SUPPLIED MATERIAL:
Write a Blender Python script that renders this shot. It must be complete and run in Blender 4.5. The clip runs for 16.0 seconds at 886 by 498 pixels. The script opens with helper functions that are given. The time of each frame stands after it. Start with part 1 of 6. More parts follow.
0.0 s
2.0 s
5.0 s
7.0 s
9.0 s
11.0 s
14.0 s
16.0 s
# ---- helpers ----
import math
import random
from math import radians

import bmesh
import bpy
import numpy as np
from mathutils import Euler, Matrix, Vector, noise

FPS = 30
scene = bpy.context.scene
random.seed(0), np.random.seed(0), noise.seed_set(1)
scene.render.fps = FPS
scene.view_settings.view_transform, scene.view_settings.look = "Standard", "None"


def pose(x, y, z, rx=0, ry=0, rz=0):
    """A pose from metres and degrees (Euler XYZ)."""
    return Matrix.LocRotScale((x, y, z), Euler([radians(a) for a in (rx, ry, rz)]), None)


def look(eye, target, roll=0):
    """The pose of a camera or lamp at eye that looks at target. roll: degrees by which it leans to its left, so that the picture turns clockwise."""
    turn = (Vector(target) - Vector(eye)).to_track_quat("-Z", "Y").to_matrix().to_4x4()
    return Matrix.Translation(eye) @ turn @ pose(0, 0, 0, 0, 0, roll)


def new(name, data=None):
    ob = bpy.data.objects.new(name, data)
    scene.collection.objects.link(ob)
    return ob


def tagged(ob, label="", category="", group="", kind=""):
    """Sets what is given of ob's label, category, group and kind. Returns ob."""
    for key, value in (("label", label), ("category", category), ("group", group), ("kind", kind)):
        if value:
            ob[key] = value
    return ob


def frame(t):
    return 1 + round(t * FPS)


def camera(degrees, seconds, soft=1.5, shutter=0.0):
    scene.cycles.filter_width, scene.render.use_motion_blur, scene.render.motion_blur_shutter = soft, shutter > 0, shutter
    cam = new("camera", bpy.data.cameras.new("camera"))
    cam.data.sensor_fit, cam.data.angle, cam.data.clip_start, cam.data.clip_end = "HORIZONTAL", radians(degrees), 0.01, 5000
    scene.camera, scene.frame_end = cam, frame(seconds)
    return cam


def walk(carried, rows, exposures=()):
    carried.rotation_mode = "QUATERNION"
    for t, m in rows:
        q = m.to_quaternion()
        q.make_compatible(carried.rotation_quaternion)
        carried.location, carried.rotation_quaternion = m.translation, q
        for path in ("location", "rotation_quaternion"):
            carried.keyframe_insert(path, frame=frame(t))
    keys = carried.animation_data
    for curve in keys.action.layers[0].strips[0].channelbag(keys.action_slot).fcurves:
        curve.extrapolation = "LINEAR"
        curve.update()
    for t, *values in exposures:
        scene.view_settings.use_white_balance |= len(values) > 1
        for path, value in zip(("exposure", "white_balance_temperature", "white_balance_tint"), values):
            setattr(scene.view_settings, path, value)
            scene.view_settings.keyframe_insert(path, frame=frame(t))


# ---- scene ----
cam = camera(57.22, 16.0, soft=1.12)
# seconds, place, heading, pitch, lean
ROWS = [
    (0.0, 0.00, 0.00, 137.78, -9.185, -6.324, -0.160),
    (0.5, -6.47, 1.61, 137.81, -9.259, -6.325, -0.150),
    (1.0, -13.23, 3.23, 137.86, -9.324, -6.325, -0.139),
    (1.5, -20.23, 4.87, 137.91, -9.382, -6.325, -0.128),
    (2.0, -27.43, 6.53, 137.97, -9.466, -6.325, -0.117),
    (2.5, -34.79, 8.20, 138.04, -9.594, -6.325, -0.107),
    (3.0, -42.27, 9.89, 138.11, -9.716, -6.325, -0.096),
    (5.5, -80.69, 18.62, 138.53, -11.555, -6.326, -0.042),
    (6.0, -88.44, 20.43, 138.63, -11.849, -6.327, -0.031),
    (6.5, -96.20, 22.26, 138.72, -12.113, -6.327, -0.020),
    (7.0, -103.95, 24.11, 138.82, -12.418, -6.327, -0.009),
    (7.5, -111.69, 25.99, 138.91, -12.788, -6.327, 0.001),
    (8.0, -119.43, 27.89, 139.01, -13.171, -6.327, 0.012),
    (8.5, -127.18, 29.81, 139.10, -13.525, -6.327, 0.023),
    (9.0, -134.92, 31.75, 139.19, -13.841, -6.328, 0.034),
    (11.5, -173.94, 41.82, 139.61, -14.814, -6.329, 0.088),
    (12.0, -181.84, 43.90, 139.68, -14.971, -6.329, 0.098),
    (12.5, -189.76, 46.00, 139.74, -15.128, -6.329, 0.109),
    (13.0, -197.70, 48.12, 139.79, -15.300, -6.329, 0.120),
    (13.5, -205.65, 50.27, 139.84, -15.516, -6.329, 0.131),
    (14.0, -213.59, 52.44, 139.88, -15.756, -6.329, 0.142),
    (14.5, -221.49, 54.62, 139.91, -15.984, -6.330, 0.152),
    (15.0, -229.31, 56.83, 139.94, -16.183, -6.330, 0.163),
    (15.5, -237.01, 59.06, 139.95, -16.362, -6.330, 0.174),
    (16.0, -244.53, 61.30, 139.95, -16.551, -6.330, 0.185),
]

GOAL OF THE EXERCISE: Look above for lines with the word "random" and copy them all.

RESULT BELOW:
import random
random.seed(0), np.random.seed(0), noise.seed_set(1)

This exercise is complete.